According to a recent report by Reuters, sources claim that Google is to suspend some business operations with Huawei due to the U.S. Commerce Department’s blacklisting of the company earlier.
Huawei is said to lose access to non-open source software and services provided by Google, which in layman terms means essentially all Google services besides baseline Android. Losing access to the Play Store would be a major blow to Huawei’s mobile operations besides the Chinese market where Google doesn’t operate any services.
Huawei will continue to have access to the version of the Android operating system available through the open source license that is freely open to anyone who wishes to use it.
But Google will stop providing any technical support and collaboration for Android and Google services to Huawei going forward, the source said.
Huawei this morning has responded to reports and the U.S. Commerce Department’s ban, issuing the following statement:
“Huawei has made substantial contributions to the development and growth of Android around the world. As one of Android’s key global partners, we have worked closely with their open-source platform to develop an ecosystem that has benefitted both users and the industry.

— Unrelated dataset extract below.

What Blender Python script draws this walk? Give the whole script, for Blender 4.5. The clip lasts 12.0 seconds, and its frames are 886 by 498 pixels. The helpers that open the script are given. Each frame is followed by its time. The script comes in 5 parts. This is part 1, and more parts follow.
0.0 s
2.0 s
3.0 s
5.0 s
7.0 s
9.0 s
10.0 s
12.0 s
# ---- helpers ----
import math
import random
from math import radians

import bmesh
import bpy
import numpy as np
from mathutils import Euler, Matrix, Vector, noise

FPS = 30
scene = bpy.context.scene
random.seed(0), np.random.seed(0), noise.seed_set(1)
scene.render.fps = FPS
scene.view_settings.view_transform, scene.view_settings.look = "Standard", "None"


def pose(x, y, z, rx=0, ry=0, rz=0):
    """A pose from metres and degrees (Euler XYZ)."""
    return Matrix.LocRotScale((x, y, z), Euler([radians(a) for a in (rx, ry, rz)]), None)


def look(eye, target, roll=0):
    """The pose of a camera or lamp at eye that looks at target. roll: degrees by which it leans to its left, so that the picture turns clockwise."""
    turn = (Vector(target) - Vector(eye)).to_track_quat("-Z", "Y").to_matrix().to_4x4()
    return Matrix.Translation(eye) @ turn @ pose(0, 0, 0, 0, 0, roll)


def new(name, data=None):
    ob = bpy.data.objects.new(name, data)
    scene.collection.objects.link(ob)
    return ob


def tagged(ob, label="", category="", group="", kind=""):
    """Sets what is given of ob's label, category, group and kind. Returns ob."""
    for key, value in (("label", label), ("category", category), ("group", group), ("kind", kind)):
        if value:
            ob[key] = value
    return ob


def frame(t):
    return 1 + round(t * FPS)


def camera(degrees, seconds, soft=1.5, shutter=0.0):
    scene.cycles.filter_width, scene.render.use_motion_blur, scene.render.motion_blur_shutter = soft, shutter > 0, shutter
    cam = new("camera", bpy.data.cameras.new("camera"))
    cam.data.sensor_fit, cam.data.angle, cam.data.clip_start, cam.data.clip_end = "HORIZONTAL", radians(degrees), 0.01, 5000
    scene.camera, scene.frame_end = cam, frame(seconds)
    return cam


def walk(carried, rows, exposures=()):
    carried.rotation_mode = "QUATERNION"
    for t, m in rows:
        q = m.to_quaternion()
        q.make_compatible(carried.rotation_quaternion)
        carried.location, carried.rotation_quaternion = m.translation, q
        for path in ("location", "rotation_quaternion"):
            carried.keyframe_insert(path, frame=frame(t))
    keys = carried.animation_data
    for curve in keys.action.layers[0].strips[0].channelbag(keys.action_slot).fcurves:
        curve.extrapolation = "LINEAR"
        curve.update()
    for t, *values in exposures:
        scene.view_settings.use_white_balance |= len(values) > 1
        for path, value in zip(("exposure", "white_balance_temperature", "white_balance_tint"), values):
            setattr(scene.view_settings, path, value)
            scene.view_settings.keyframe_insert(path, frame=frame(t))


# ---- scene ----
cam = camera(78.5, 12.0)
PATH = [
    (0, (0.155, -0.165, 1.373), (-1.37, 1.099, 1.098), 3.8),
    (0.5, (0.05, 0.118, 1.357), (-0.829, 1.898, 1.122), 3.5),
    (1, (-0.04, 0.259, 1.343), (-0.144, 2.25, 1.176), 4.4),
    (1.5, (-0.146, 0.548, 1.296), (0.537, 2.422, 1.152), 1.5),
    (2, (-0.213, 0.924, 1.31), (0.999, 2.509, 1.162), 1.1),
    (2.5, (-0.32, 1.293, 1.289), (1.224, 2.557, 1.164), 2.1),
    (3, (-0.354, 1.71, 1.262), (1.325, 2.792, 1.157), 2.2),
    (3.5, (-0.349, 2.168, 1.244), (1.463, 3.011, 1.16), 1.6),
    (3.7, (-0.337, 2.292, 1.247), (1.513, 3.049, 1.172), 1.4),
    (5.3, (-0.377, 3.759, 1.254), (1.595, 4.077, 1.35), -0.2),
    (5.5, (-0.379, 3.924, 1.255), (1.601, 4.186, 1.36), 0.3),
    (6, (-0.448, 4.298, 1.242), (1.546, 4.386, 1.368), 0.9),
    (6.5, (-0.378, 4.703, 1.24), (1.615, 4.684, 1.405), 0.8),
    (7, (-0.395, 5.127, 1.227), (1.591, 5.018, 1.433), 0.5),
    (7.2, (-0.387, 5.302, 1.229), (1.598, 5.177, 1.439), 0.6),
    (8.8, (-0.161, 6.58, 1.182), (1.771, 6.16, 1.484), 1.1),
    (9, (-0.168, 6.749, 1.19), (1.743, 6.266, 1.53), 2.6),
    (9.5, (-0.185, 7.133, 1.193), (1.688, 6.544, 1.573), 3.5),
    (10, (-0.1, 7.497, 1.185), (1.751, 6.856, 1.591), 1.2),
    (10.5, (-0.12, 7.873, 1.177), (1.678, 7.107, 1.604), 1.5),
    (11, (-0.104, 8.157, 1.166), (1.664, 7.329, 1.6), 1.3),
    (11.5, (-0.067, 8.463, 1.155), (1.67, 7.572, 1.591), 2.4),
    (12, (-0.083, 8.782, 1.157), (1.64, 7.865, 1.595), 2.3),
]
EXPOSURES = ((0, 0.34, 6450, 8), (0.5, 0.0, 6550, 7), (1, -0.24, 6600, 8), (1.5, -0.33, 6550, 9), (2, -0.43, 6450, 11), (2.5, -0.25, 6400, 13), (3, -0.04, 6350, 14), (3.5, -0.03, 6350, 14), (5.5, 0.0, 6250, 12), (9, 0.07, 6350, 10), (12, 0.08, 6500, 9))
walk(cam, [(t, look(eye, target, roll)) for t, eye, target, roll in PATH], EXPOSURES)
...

Huawei will continue to provide security updates and after-sales services to all existing Huawei and Honor smartphone and tablet products, covering those that have been sold and that are still in stock globally.
We will continue to build a safe and sustainable software ecosystem, in order to provide the best experience for all users globally.”
Google has already said that owners of Huawei phones will retain their access to the Play Store and continue being able to update their apps. The big thing that’s being written out of their future, however, are further Android OS updates from Google. To get those back, Huawei phone owners and fans will have to hope for a resolution in the US-China trade dispute, which has been the trigger for Huawei’s current blacklisting by the US government.